H.R. 3954 would allow the Secretary, in her discretion, either to compensate the landowners through a cash payment, convey other public lands managed by the Bureau of Land Management (BLM) in San Diego County, CA, or a use a combination of these compensation methods.
The specific land addressed in the bill comprises approximately 23 acres, with an estimated value of between $10,000 and $20,000 per acre. The BLM has not conducted an appraisal of these lands; the estimate is based on a review of recent real estate sales prices in the area. H.R. 3954 also directs the Secretary to complete a study, within one year, to identify those landowners whose title to land may be void or otherwise clouded as a result of the erroneous survey. Upon completion of the study, the bill authorizes the Secretary to decide whether to compensate landowners, if defective title is found due to the erroneous survey.
H.R. 3954 states that compensation shall not exceed the current fair market value of the land. Under Section 2(b)(3) of the bill, the BLM is authorized to make payments to landowners using funds available for such purposes under the land equalization provisions in Section 206(b) of the Federal Land Policy and Management Act. While the bill is not specific, we assume that such payments would come from funds appropriated to the Land and Water Conservation Fund (LWCF) designated for land exchange equalization payments.
Under current law, the BLM may survey or re-survey lands that were conveyed from Federal ownership. The BLM is authorized to use appropriated funds to conduct the resurvey if there is a public interest in conducting the resurvey - in this situation, the BLM used appropriated funds to conduct the survey because the information was needed to evaluate a proposed land exchange in the area. The BLM is also authorized to conduct a resurvey on private lands if the landowner reimburses the government. However, Congress has not provided the BLM any legal authority to resolve ownership conflicts among private landowners, or to compensate landowners for these types of survey errors.
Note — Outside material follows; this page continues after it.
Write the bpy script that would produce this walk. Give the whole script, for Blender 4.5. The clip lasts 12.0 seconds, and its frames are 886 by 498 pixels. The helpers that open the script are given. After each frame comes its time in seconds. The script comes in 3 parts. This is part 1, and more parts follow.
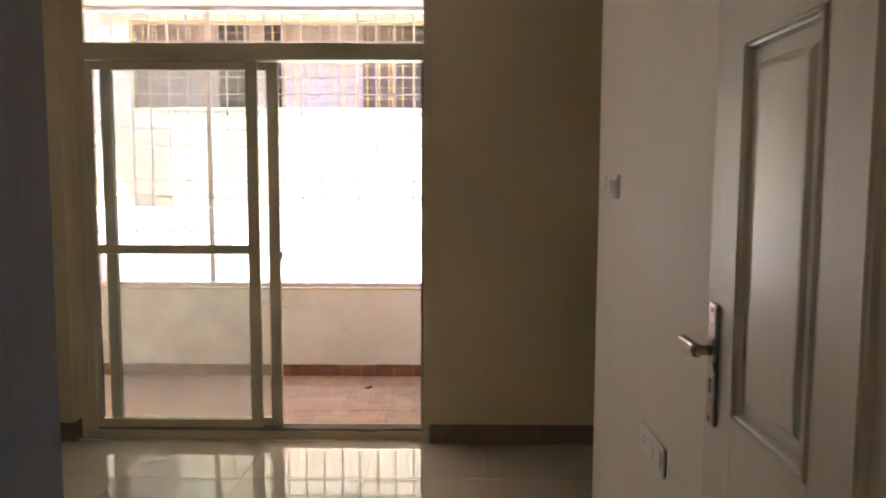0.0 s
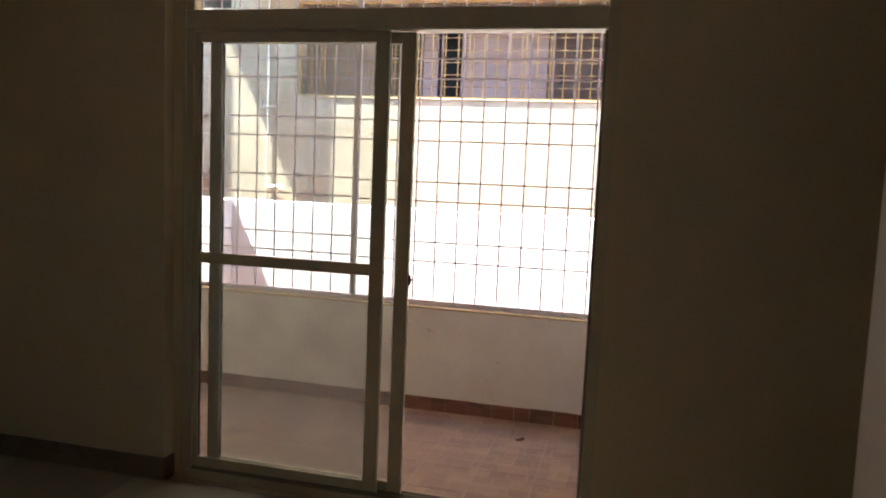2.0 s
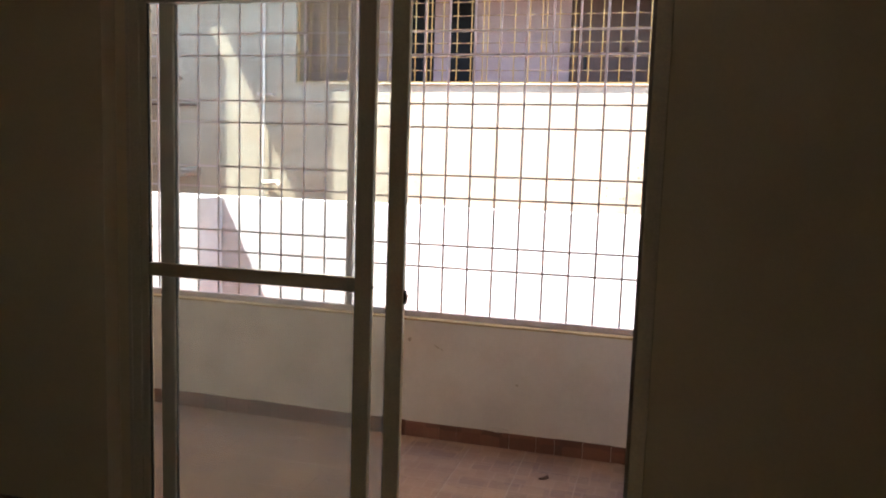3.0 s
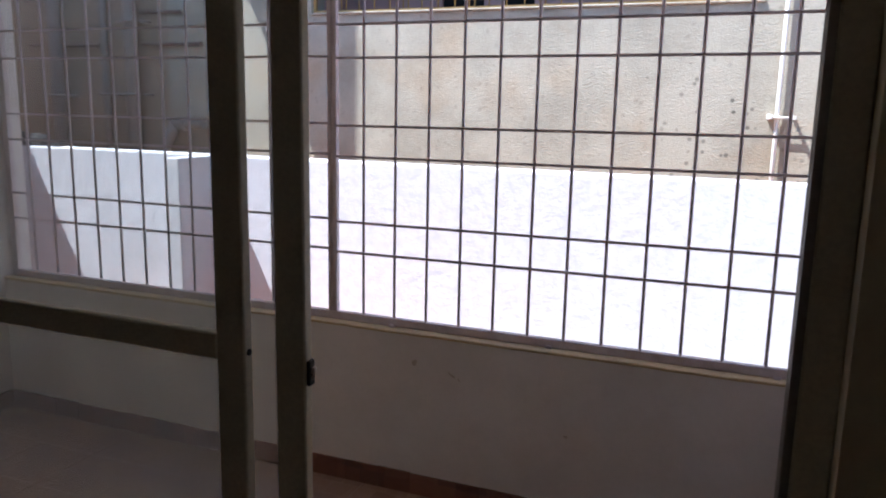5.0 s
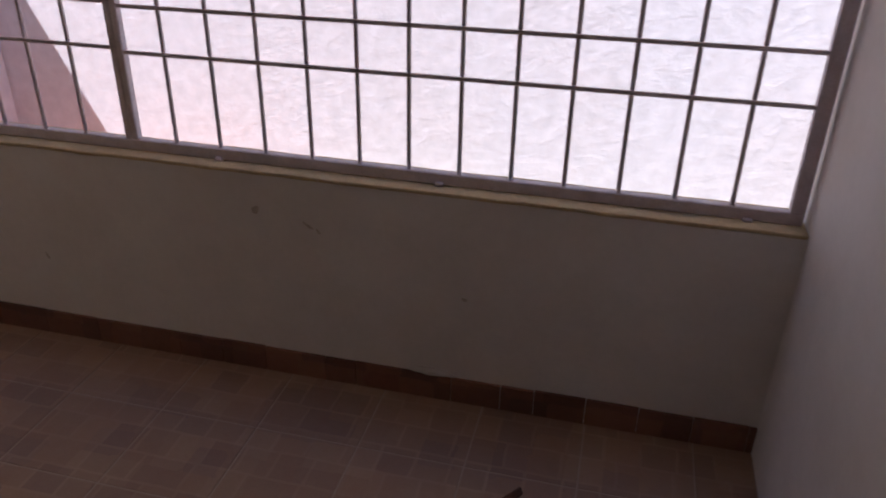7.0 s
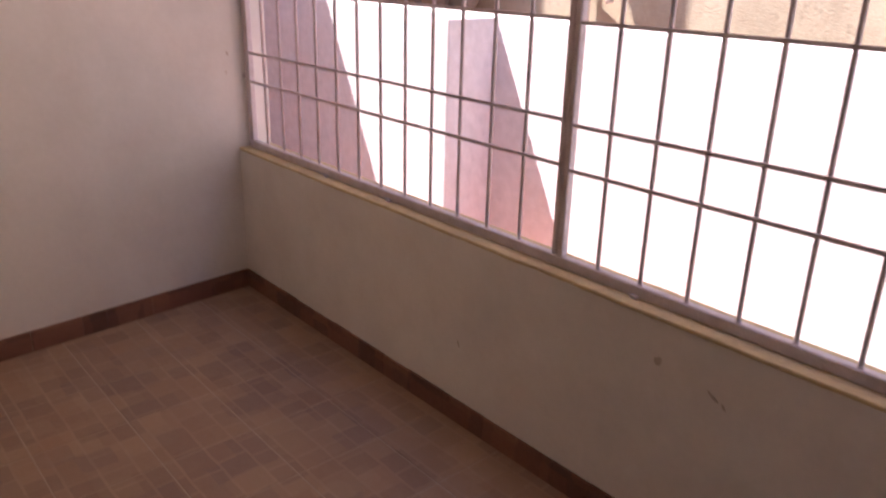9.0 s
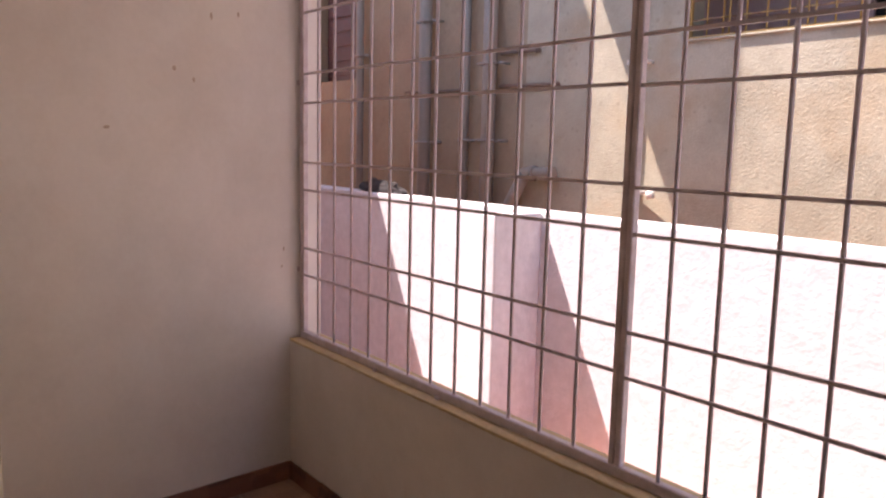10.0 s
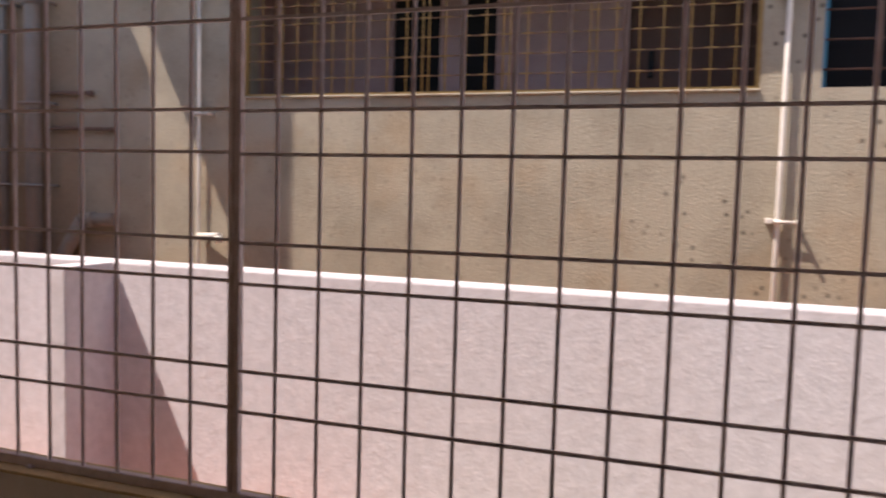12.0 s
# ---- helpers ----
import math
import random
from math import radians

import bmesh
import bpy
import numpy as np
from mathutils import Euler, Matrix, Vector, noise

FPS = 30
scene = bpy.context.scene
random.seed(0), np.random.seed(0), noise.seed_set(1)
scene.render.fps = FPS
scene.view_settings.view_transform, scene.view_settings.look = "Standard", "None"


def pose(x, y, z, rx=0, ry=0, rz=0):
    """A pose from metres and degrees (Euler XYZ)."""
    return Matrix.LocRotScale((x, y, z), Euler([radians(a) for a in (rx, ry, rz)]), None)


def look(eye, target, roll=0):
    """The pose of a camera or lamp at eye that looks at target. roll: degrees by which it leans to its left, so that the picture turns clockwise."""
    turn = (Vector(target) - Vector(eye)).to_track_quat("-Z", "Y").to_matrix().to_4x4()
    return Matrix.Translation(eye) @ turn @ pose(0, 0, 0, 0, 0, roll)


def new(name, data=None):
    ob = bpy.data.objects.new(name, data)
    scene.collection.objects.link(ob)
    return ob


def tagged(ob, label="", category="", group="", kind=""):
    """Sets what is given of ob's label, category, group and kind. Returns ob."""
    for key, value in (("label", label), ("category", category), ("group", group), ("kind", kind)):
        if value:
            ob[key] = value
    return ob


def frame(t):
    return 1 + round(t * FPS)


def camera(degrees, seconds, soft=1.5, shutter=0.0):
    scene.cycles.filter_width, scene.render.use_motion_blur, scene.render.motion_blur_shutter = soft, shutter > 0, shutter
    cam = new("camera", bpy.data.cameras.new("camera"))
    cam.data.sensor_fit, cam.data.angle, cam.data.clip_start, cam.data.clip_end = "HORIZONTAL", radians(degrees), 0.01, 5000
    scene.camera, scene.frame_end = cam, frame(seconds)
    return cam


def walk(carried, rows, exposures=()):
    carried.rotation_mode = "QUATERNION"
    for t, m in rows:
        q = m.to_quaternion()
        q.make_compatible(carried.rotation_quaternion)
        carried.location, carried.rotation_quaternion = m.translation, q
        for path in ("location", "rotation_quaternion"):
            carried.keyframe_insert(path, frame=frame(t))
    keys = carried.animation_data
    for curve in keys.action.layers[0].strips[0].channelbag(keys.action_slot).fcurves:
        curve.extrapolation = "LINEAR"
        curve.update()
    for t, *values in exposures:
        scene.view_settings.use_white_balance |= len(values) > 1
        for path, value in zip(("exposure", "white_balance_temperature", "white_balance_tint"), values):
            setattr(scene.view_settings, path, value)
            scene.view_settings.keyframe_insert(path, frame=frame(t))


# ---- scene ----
cam = camera(60.0, 12.0, soft=1.9, shutter=0.3)
PATH = [
    (0, (1.797, -5.84, 1.524), (1.786, -3.849, 1.337), 0.2),
    (0.5, (1.843, -5.639, 1.521), (1.632, -3.661, 1.311), 0.9),
    (1, (1.807, -5.369, 1.543), (1.521, -3.402, 1.329), 1.7),
    (1.5, (1.812, -5.12, 1.541), (1.46, -3.162, 1.335), 2.1),
    (2, (1.832, -4.781, 1.578), (1.341, -2.853, 1.368), 2.4),
    (2.5, (1.796, -4.47, 1.559), (1.219, -2.566, 1.353), 2.4),
    (3, (1.71, -4.1, 1.555), (1.173, -2.187, 1.331), 1.9),
    (5, (1.583, -2.735, 1.555), (0.852, -0.909, 1.196), 1.2),
    (5.5, (1.529, -2.457, 1.541), (0.794, -0.639, 1.149), 0.8),
    (6, (1.432, -2.185, 1.529), (0.836, -0.363, 0.955), 0.8),
    (6.5, (1.381, -2.004, 1.507), (1.072, -0.235, 0.626), 1.0),
    (8.5, (1.377, -1.646, 1.485), (0.186, -0.302, 0.605), 2.0),
    (9, (1.335, -1.616, 1.501), (-0.072, -0.382, 0.796), 1.4),
    (9.5, (1.299, -1.64, 1.552), (-0.233, -0.449, 1.067), 1.0),
    (10, (1.298, -1.640, 1.581), (-0.264, -0.420, 1.312), 1.3),
    (10.5, (1.322, -1.662, 1.613), (-0.199, -0.373, 1.453), 1.7),
    (11, (1.349, -1.719, 1.622), (-0.045, -0.285, 1.564), 1.8),
    (11.5, (1.337, -1.811, 1.609), (0.284, -0.112, 1.531), 2.6),
    (12, (1.325, -1.978, 1.647), (0.687, -0.088, 1.501), 1.6),
]
# ---- world, sun, exposure ----
EXPOSURES = [(0, 4.25, 6300, 9), (0.5, 3.83, 6300, 9), (1.5, 3.08, 6300, 10), (3, 2.7, 6200, 12), (5, 1.35, 5300, 13), (5.5, 0.93, 5400, 14), (6.5, 0.82, 5600, 17), (8.5, 1.95, 6500, 29), (9.5, 1.7, 6700, 28), (10.5, 1.2, 6800, 25), (11, 0.92, 6800, 24), (11.5, 0.68, 6850, 24), (12, 0.37, 7000, 24)]
walk(cam, [(t, look(e, g, r)) for t, e, g, r in PATH], EXPOSURES)

SUN = Vector((0.49, 0.30, -1.0)).normalized()      # the way the light travels
world = bpy.data.worlds.new("world")
scene.world = world
world.use_nodes = True
sky = world.node_tree.nodes.new("ShaderNodeTexSky")
sky.sky_type = "NISHITA"
sky.sun_disc = False
sky.sun_elevation = math.asin(-SUN.z)
sky.sun_rotation = math.atan2(-SUN.x, -SUN.y)
back = world.node_tree.nodes["Background"]
back.inputs["Strength"].default_value = 0.14
world.node_tree.links.new(sky.outputs[0], back.inputs["Color"])
sun = new("sun", bpy.data.lights.new("sun", "SUN"))
sun.data.energy, sun.data.angle, sun.data.color = 5.0, radians(0.5), (1.0, 0.95, 0.86)
sun.rotation_mode = "QUATERNION"
sun.rotation_quaternion = SUN.to_track_quat("-Z", "Y")


# ---- materials ----
def material(name, color, rough=0.7, metal=0.0, spots=None, scale=6.0, amount=0.5, bump=0.1, grain=120.0, random=0.0, stretch=(1, 1, 1), speck=0.07):
    """A surface with large stains towards the colour spots, fine grain in colour and relief, and a change from piece to piece."""
    m = bpy.data.materials.new(name)
    m.use_nodes = True
    n, l = m.node_tree.nodes, m.node_tree.links
    b = n["Principled BSDF"]
    b.inputs["Metallic"].default_value = metal
    geo = n.new("ShaderNodeNewGeometry")
    mp = n.new("ShaderNodeMapping")
    mp.inputs["Scale"].default_value = stretch
    l.new(geo.outputs["Position"], mp.inputs["Vector"])
    big = n.new("ShaderNodeTexNoise")
    big.inputs["Scale"].default_value, big.inputs["Detail"].default_value, big.inputs["Roughness"].default_value = scale, 6, 0.65
    fine = n.new("ShaderNodeTexNoise")
    fine.inputs["Scale"].default_value, fine.inputs["Detail"].default_value = grain, 4
    l.new(mp.outputs[0], big.inputs["Vector"])
    l.new(mp.outputs[0], fine.inputs["Vector"])
    ramp = n.new("ShaderNodeMapRange")
    ramp.inputs[1].default_value, ramp.inputs[2].default_value, ramp.inputs[3].default_value, ramp.inputs[4].default_value = 0.42, 0.68, 0, amount
    l.new(big.outputs[0], ramp.inputs[0])
    mix = n.new("ShaderNodeMix")
    mix.data_type = "RGBA"
    mix.inputs[6].default_value = (*color, 1)
    mix.inputs[7].default_value = (*(spots or [c * 0.8 for c in color]), 1)
    l.new(ramp.outputs[0], mix.inputs[0])
    hsv = n.new("ShaderNodeHueSaturation")
    l.new(mix.outputs[2], hsv.inputs["Color"])
    val = n.new("ShaderNodeMapRange")
    val.inputs[1].default_value, val.inputs[2].default_value, val.inputs[3].default_value, val.inputs[4].default_value = 0.3, 0.7, 1 - speck, 1 + speck
    l.new(fine.outputs[0], val.inputs[0])
    last = val.outputs[0]
    if random:
        info = n.new("ShaderNodeObjectInfo")
        rr = n.new("ShaderNodeMapRange")
        rr.inputs[3].default_value, rr.inputs[4].default_value = 1 - random, 1 + random
        l.new(info.outputs["Random"], rr.inputs[0])
        mul = n.new("ShaderNodeMath")
        mul.operation = "MULTIPLY"
        l.new(last, mul.inputs[0])
        l.new(rr.outputs[0], mul.inputs[1])
        last = mul.outputs[0]
    l.new(last, hsv.inputs["Value"])
    l.new(hsv.outputs[0], b.inputs["Base Color"])
    ro = n.new("ShaderNodeMapRange")
    ro.inputs[1].default_value, ro.inputs[2].default_value = 0.3, 0.7
    vary = min(0.08, rough * 0.5)
    ro.inputs[3].default_value, ro.inputs[4].default_value = rough - vary, min(1, rough + vary)
    l.new(big.outputs[0], ro.inputs[0])
    l.new(ro.outputs[0], b.inputs["Roughness"])
    if bump:
        add = n.new("ShaderNodeMath")
        add.operation = "ADD"
        bp = n.new("ShaderNodeBump")
        bp.inputs["Strength"].default_value, bp.inputs["Distance"].default_value = bump, 0.02
        l.new(big.outputs[0], add.inputs[0])
        l.new(fine.outputs[0], add.inputs[1])
        l.new(add.outputs[0], bp.inputs["Height"])
        l.new(bp.outputs[0], b.inputs["Normal"])
    return m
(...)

The BLM does not have the authority to convey land or give money to private parties in compensation for an error such as this. Typically, Federal land conveyances do not contain any warranties of title. That is, landowners generally receive the equivalent of a quit claim deed, which conveys only the rights in the property held by the owner of the property.
In the case of the land identified in section 2(c) of H.R. 3954, the BLM has not conducted a title search or examined the circumstances of the sale of the property to the current owner. Because the BLM does not have the ability to compensate the landowner, the BLM did not conduct this research.
The Department has concerns with several provisions of H.R. 3954 pertaining to the study and process to identify and address title problems that may have arisen from the faulty 1881 survey. In particular, the one-year time frame to complete the study is insufficient to conduct a thorough search of the necessary title records, based on the BLM’s experience when conducting the resurvey in 1998. As the existence of a survey error was well known by real estate and survey professionals in the area, the BLM decided to conduct the resurvey to provide information for a proposed land exchange in the area. Most of the lands in the area of the faulty survey are privately-owned lands. Therefore, before entering the private lands to conduct the resurvey, the BLM contacted landowners to ask permission to enter. BLM obtained the name and address of the property owners of record from the county tax records in order to make these contacts; this research showed 77 property owners in the area the BLM planned to survey. While the BLM is not aware that any of these 77 property owners have title issues arising from the erroneous survey, BLM nevertheless would be required to research the title records for every property. This is a process that is separate and apart from the survey that has already been performed. Such research would require the BLM to review each sale and the related title records for these properties to determine if there was a defective conveyance due to the survey error, and most importantly, whether the landowners have subsequently remedied any title defect through the various avenues that are available to them under State law, such as initiation of a quiet title action. The scope of this task would require that BLM realty personnel defer work on current or planned land exchanges, rights-of-way processing, and other realty actions and would require a significant commitment of time and resources.
In addition, many of the BLM-managed public lands in San Diego County that would be potential lands for compensation are currently managed as part of an interconnected series of habitat conservation plans involving, among others, the BLM, the U.S. Fish and Wildlife Service, the State of California, San Diego County, the City of San Diego, and the San Diego Association of Governments. While BLM continues to authorize various multiple uses on these lands, the habitat conservation plans place conditions on the uses in order to help conserve habitat for listed species. Managing the public lands in this manner, enables more intensive development on private lands in other parts of San Diego County. It is likely that BLM would desire to keep many of these lands in public ownership, with appropriate restrictions on use to help conserve the habitat of listed species, rather than use the lands for compensation for the 1881 survey error. Given that H.R. 3954 requires that compensation, whether in the form of cash, exchange lands, or a combination of the two, be mutually agreed upon between the BLM and the landowner, the prospect of finding suitable compensation lands may be difficult, for the landowner described in section 2(c) or for any other landowner identified in the study.
In summary, while H.R. 3954 seeks to compensate one particular landowner, we believe the study called for in the bill is unrelated to this objective and will unnecessarily consume BLM’s resources. We also believe the compensation proposal may be difficult or unworkable if there are no suitable lands for conveyance or if there are situations where the Department is unable to reach an agreement with the landowner on lands available for compensation. With respect to the specific lands described in Section 2(c), there may be specific State law remedies available. Congress may find that there is an equitable claim in this instance, in which case private relief legislation may be an appropriate vehicle to address such a claim. On this point, we take no position. However, should Congress move to address such a claim, we believe that any compensation should be authorized as a direct payment and not taken from the Department’s appropriated funds. I would be happy to answer any questions about the bill.